Post-blast fire resistance of low-rise buildings through membrane action of composite floor slabs

Sever fires in buildings can lead to local failures, instability, partial or total collapse of the structure. In majority of the times, fire is a secondary event, after blast or impact, while the building has experienced some damage. Examples of widely known events include the 1968 Ronan Point collapse in the UK, the 1995 Oklahoma City bombing, the World Trade Center Collapse in New York in 2001, the 2014 collapse of a building at New York’s Harlem neighborhood due to a gas explosion, and the recent 2015 collapse of a building at New York’s East Village also due to a gas explosion.
The initial shock to the building can be conservatively modeled by removing an intermediate vertical supporting element (i.e. loss of load-carrying capacity in a critical element), leading to an increased span for composite floor slabs. In a lowrise building, if there is enough reinforcement throughout the slab and enough continuity and restraint, despite large deflections that will develop, the slab is capable of carrying the loads by membrane action. Fundamentally, the floor system behaves as an inverted dome structure with radial tensile forces and a compressive hoop stresses. This holds true at ambient temperature, yet a similar resisting mechanism forms during fire. Previous research and experimental work shows that fire performance of composite floor slabs can be used to reduce the fire protection requirement of the steel elements, i.e. the designer should take advantage of reserve capacity in the composite floor slab membrane action.

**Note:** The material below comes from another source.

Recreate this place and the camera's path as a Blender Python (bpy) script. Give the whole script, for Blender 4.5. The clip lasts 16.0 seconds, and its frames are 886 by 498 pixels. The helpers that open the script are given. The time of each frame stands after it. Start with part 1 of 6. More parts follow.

The utilization of membrane action in the design of composite floor slabs has been used, to some extent, for mitigating collapse from single events (blast or fire only). Given that, often the initial blast is followed by a secondary fire event, this work investigates the system-level performance of low-rise damaged buildings subject to post-blast fires. The hypothesis is that, when incorporated in the design, low-rise buildings can withstand the post-blast fires through membrane action of composite floor slabs. Application of this concept, within a performance-based framework, can be used to avoid progressive collapse, or at the minimum increase fire resistance to allow for safe evacuation. This work investigates the design requirements for beam sizes, fire protection, concrete reinforcement and cover thickness to develop membrane action for a pre-defined fire resistance rating under cascading post-blast fires.